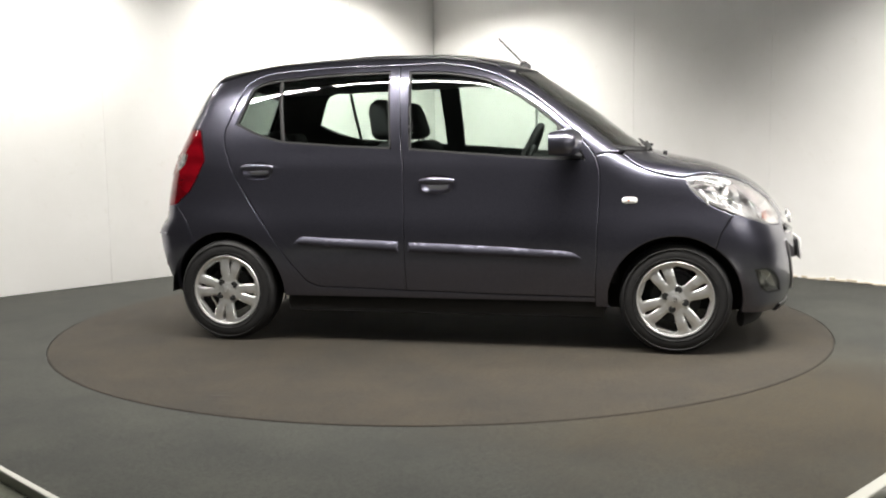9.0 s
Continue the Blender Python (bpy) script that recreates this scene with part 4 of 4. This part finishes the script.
def front_seat(y):
    seat = tagged(new("front_seat"), "black cloth front seat with headrest")
    seat.parent = CAR
    bm = bmesh.new()
    box(bm, (-0.20, y - 0.25, 0.36), (0.32, y + 0.25, 0.54), 0.06, segments=4)
    part("cushion", bm, FABRIC, seat)
    bm = bmesh.new()
    seat_back(bm, -0.17, 0.50, -0.36, 1.06, y, 0.46, 0.16)
    part("backrest", bm, FABRIC, seat)
    bm = bmesh.new()
    seat_back(bm, -0.372, 1.075, -0.425, 1.290, y, 0.28, 0.13)
    for v in bm.verts:
        k = max(0.0, (v.co.z - 1.09) / 0.2)
        v.co.y = y + (v.co.y - y) * (1 - 0.22 * k * k)
        v.co.x = -0.42 + (v.co.x + 0.42) * (1 - 0.35 * k)
    part("headrest", bm, FABRIC, seat)
    for k in (-0.06, 0.06):
        bm = bmesh.new()
        sweep(bm, [(-0.35, y + k, 1.03), (-0.39, y + k, 1.13)], 0.007, 8)
        part("headrest_post", bm, SATIN, seat)


for y in (-0.36, 0.36):
    front_seat(y)
bench = tagged(new("rear_bench"), "black cloth rear bench with two headrests")
bench.parent = CAR
bm = bmesh.new()
box(bm, (-0.98, -0.58, 0.36), (-0.55, 0.58, 0.56), 0.06, segments=4)
part("cushion", bm, FABRIC, bench)
bm = bmesh.new()
seat_back(bm, -1.02, 0.50, -1.17, 1.00, 0, 1.18, 0.14)
part("backrest", bm, FABRIC, bench)
for y, w, h in ((-0.31, 0.25, 1.115), (0.0, 0.16, 1.13), (0.31, 0.25, 1.115)):
    bm = bmesh.new()
    seat_back(bm, -1.165, 0.985, -1.185, h, y, w, 0.09)
    part("headrest", bm, FABRIC, bench)

bm = bmesh.new()
box(bm, (0.50, -0.66, 0.62), (0.90, 0.66, 0.955), 0.07, segments=4)
for v in bm.verts:
    if v.co.z > 0.85:
        v.co.z -= max(0, 0.70 - v.co.x) * 0.25
part("dashboard", bm, TRIM, CAR, "black dashboard")
bm = bmesh.new()
box(bm, (0.44, -0.53, 0.90), (0.66, -0.20, 1.005), 0.045, segments=4)
part("instrument_hood", bm, TRIM, CAR)
bm = bmesh.new()
at = Matrix.Translation((0.40, -0.33, 0.975)) @ pose(0, 0, 0, 0, -66, 0)
ring = [at @ Vector((0.18 * math.cos(a), 0.18 * math.sin(a), 0)) for a in np.linspace(0, 2 * math.pi, 41)]
sweep(bm, ring, 0.016, 10)
lathe(bm, [(0.0, 0.012), (0.05, 0.010), (0.075, 0.0), (0.07, -0.02), (0.0, -0.03)], at, 20)
for a in (0, 125, 235):
    d = Vector((math.cos(radians(a)), math.sin(radians(a)), 0))
    sweep(bm, [at @ (0.05 * d), at @ (0.175 * d)], 0.016, 8, 0.5)
sweep(bm, [at @ Vector((0, 0, -0.02)), Vector((0.62, -0.33, 0.88))], 0.03, 10)
part("steering_wheel", bm, TRIM, CAR, "black three-spoke steering wheel")
bm = bmesh.new()
box(bm, (0.395, -0.125, 1.335), (0.425, 0.125, 1.400), 0.014, segments=3)
sweep(bm, [(0.41, 0, 1.38), (0.45, 0, 1.425)], 0.012, 8)
part("rear_view_mirror", bm, BLACK, CAR, "black rear-view mirror under the roof")
bm = bmesh.new()
box(bm, (0.401, -0.010, 1.100), (0.403, 0.090, 1.325), 0.0)
tag = part("hanging_tag", bm, PAPER, CAR, "white paper tag hung from the mirror", smooth=False)
for k in range(7):
    bm = bmesh.new()
    box(bm, (0.4032, 0.014, 1.29 - 0.026 * k), (0.4038, 0.064 - 0.012 * (k % 3), 1.294 - 0.026 * k))
    part("tag_line", bm, SATIN_DARK, tag, smooth=False)
bm = bmesh.new()
ring = [(0.402, 0.040 + 0.022 * math.cos(a), 1.345 + 0.03 * math.sin(a)) for a in np.linspace(0, 2 * math.pi, 21)]
sweep(bm, ring, 0.005, 6)
part("tag_loop", bm, PLATE_WHITE, tag)
for y in (-0.36, 0.36):
    bm = bmesh.new()
    box(bm, (0.20, y - 0.16, 1.425), (0.36, y + 0.16, 1.440), 0.006, pose(0.0, 0, -0.012))
    part("sun_visor", bm, HEADLINING, CAR)
bm = bmesh.new()
box(bm, (-0.86, -0.66, 0.30), (0.86, 0.66, 0.335), 0.01)
part("cabin_floor", bm, TRIM, CAR)
bm = bmesh.new()
box(bm, (0.86, -0.66, 0.33), (0.90, 0.66, 0.93), 0.01)
part("bulkhead", bm, MATT, CAR)
bm = bmesh.new()
box(bm, (-1.52, -0.50, 0.36), (-1.10, 0.50, 0.40), 0.01)
part("boot_floor", bm, TRIM, CAR)


def motions():
    rows = []
    for t, a in TURN:
        rows.append((t, pose(0, 0, 0, 0, 0, a) @ pose(CAR_X, CAR_Y, 0.003)))
    walk(CAR, rows)
    walk(TABLE, [(t, pose(0, 0, 0, 0, 0, a)) for t, a in TURN])


motions()
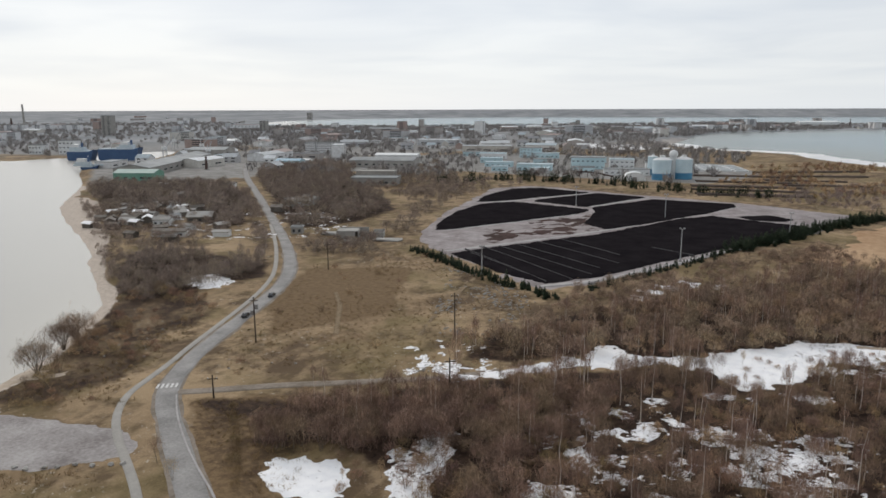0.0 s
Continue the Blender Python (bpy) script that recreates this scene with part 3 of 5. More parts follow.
snow('thin snow beside the path', 0.79, [(94, 98), (103, 97), (101, 89), (97, 84), (92, 83), (91, 91)])
snow('snow patch behind the birch grove', 0.90, [(82, 124), (91, 128), (94, 123), (90, 114), (83, 115), (79, 117)])
snow('bright snow patch between bare trees', None, [(49, 88), (54, 88), (57, 89), (59, 83), (53, 79), (49, 81), (47, 84)])
snow('broken snow under bare shrubs', 0.49, [(66, 101), (72, 99), (76, 94), (67, 82), (66, 85), (65, 90), (65, 95)])
snow('small snow remains among shrubs', 0.55, [(82, 87), (86, 85), (83, 78), (78, 77), (77, 81)])
snow('thin snow among scrub', 0.61, [(100, 131), (117, 130), (126, 124), (116, 116), (109, 124), (100, 122)])
snow('small white snow patch by red shrubs', None, [(135, 123), (142, 126), (142, 123), (137, 118), (132, 119)])
snow('small white snow patch by red shrubs', None, [(141, 137), (145, 137), (139, 130), (134, 128)])
snow('small snow patch among scrub', 0.79, [(112, 150), (124, 152), (117, 143), (108, 141)])
snow('snow crumbs on the grass', 0.49, [(113, 93), (127, 99), (123, 93), (116, 89), (112, 90)])
snow('snow crumbs on the grass', 0.55, [(106, 91), (110, 89), (105, 85), (102, 86)])
snow('snow crumbs on the grass', 0.49, [(113, 82), (121, 80), (118, 78), (113, 80)])
snow('snow crumbs on the grass', 0.30, [(94, 68), (96, 65), (90, 60), (92, 56), (89, 56), (85, 61)])
snow('small snow remains among shrubs', 0.37, [(94, 113), (108, 104), (105, 102), (93, 105), (83, 97), (86, 106)])
snow('small snow patch on bare sand', 0.85, [(165, 123), (168, 122), (163, 113), (157, 113)])
snow('snow patch among bare scrub', 0.85, [(141, 200), (178, 232), (173, 213), (159, 186), (145, 187)])
snow('thin snow among bare scrub', 0.51, [(184, 215), (203, 209), (203, 189), (180, 182), (173, 191)])
snow('snow patch at the corner of the beach', 0.88, [(224, 206), (249, 218), (287, 229), (306, 233), (285, 216), (243, 198), (217, 186), (215, 195)])
snow('small snow patch on the spit', None, [(403, 232), (434, 238), (411, 226)])
snow('snow between bare shrubs', 0.90, [(41, 87), (43, 88), (54, 89), (51, 81), (48, 79), (39, 83)])
snow('broken snow under bare shrubs', 0.73, [(32, 92), (36, 94), (41, 93), (37, 89), (32, 89)])
snow('broken snow under bare shrubs', 0.43, [(-9, 117), (1, 113), (4, 114), (3, 108), (-3, 110), (-9, 113)])
snow('white snow patch among bare shrubs', None, [(-73, 70), (-75, 74), (-72, 77), (-64, 79), (-59, 74), (-57, 70), (-64, 66)])
snow('snow patch with bare shoots', 0.90, [(-55, 76), (-59, 86), (-58, 88), (-58, 94), (-56, 96), (-52, 87), (-47, 76), (-52, 73)])
snow('snow patch behind the bare wood', 0.90, [(-179, 141), (-187, 152), (-178, 160), (-168, 154), (-169, 144)])
snow('white snow drift along the track', None, [(-72, 116), (-65, 122), (-58, 130), (-51, 139), (-45, 146), (-48, 152), (-45, 155), (-41, 150), (-33, 152), (-22, 160), (-12, 170), (-7, 178), (-1, 177), (2, 183), (11, 184), (11, 176), (1, 170), (-3, 154), (-6, 149), (-12, 140), (-17, 141), (-21, 148), (-32, 148), (-37, 138), (-43, 140), (-51, 132), (-62, 119), (-70, 114)])
snow('thin snow below the drift', 0.85, [(-20, 135), (-14, 138), (-11, 137), (-19, 134)])
snow('thin snow below the drift', 0.73, [(-6, 143), (0, 146), (2, 140), (-3, 139)])
snow('broken snow under bare trees', 0.49, [(-12, 111), (-7, 117), (-3, 111), (-5, 102), (-9, 101), (-9, 107)])
snow('snow patch under bare trees', 0.90, [(-37, 82), (-38, 85), (-36, 88), (-29, 90), (-28, 87)])
snow('small snow remains under bare trees', 0.73, [(0, 109), (3, 112), (5, 109), (1, 107)])
snow('thin line of snow under bare trees', 0.43, [(-33, 110), (-8, 125), (-7, 122), (-33, 108)])
snow('snow beside the gravel side road', 0.73, [(-76, 124), (-70, 126), (-66, 123), (-72, 118)])
snow('broken snow on the bank above the shore', 0.90, [(114, 31), (120, 28), (113, 23), (103, 17), (95, 11), (90, 18), (94, 23), (104, 23), (111, 28)])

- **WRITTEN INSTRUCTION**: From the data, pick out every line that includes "recreates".

- **ANSWER TO THIS EXERCISE**:
Continue the Blender Python (bpy) script that recreates this scene with part 4 of 4. This part finishes the script.
Continue the Blender Python (bpy) script that recreates this scene with part 3 of 5. More parts follow.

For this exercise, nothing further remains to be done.